Offenbar lassen sich die Seitenbetreiber bei der Themenfindung vom aktuellen Zeitgeschehen inspirieren – wie etwa beim Post über die Aktion von Anonymous gegen den Islamischen Staat. Die Vermutung liegt nahe, dass die Faktastisch-Macher die aktuelle Berichterstattung gezielt nach Informationen durchkämmen, die sie auf ihrer Seite posten können.

Darüber, dass TV-Geräte von Samsung möglicherweise ihre Nutzer belauschen, war in den vergangenen Tagen viel in den Medien zu lesen, ebenso wie über ein „schwangeres Neugeborenes“ – zu beiden Themen hat auch Faktastisch gepostet.
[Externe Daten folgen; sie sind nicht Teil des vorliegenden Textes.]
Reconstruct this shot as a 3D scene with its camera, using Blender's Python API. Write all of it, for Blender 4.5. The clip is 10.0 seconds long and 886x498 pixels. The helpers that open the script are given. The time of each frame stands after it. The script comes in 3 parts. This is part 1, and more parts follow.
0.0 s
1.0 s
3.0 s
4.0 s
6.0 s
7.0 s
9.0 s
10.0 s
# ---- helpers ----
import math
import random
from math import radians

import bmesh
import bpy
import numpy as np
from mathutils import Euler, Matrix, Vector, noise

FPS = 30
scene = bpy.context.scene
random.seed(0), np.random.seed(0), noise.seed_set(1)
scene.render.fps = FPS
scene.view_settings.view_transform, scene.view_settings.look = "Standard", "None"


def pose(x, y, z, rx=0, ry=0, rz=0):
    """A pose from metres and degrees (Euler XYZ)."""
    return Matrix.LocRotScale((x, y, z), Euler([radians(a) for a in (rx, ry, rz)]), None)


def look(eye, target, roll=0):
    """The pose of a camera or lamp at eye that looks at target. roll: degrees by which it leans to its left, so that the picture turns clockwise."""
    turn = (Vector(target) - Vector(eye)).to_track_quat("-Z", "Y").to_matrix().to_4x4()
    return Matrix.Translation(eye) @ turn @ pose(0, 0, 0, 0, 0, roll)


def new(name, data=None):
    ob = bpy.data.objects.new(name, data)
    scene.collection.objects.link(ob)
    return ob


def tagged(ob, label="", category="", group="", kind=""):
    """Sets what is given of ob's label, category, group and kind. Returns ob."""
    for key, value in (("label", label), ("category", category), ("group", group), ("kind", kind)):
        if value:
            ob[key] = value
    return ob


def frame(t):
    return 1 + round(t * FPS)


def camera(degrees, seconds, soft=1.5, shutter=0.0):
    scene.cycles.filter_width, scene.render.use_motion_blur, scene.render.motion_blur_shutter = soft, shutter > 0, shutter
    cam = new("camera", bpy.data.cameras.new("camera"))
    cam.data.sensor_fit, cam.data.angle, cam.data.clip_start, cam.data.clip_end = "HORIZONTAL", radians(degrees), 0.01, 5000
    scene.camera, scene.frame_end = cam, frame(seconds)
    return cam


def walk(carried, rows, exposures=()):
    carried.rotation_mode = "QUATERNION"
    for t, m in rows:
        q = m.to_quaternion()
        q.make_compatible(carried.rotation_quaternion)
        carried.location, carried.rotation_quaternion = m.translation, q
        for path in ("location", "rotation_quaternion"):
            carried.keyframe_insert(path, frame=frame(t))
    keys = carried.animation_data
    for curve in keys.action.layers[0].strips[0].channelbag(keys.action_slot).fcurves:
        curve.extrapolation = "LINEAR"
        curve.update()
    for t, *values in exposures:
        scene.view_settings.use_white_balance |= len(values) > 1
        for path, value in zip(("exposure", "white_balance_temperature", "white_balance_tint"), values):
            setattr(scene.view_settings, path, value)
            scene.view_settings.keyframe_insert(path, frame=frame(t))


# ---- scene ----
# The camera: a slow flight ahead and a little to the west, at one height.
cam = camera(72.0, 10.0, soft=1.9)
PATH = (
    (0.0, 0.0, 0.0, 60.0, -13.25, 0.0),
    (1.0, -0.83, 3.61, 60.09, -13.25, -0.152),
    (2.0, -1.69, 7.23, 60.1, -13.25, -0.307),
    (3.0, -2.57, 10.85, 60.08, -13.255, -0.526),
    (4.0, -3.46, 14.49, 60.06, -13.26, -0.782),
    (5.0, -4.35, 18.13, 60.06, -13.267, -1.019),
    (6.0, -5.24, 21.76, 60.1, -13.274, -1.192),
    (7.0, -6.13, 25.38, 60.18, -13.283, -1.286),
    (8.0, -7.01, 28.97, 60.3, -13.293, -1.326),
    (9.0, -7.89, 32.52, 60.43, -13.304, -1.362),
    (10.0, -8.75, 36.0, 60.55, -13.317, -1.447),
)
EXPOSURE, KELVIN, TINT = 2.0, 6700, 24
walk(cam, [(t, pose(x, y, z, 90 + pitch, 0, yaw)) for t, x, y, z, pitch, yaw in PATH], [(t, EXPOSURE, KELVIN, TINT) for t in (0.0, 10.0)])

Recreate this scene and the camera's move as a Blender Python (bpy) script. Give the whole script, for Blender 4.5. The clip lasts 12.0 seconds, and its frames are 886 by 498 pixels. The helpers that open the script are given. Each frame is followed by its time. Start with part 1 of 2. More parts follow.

Aber auch in weniger klassischen Medien finden die Macher offenbar Futter für ihre Posts: Die Begebenheit, dass in den USA im Jahr 1906 ein Mann zu einer Freiheitsstrafe von einer Minute verurteilt sein worden soll, war wenige Tage zuvor in der Community von Reddit diskutiert worden.

Zwischen drei- und fünfmal pro Tag setzen die Betreiber (meist um 12, 15, 18 und 21 Uhr) solche Beiträge ab – und erzielen damit große Resonanz. Meist sammeln die Posts fünfstellige „Gefällt mir“-Zahlen und dreistellige Kommentar- und Share-Zahlen ein. Die „Engagement Rate“ der Faktastisch-Fans liegt laut dem Analytics-Tool Socialbakers aktuell bei gut einem Prozent. Das mag nach wenig klingen – der deutsche Durchschnitt lag im Januar jedoch bei 0,44 Prozent. Die Facebook-Seite von Faktastisch existiert seit Juli 2013; mittlerweile folgen ihr mehr als drei Millionen User. Laut Socialbakers kommen jeden Tag zwischen 500 und 1.000 neue Fans hinzu.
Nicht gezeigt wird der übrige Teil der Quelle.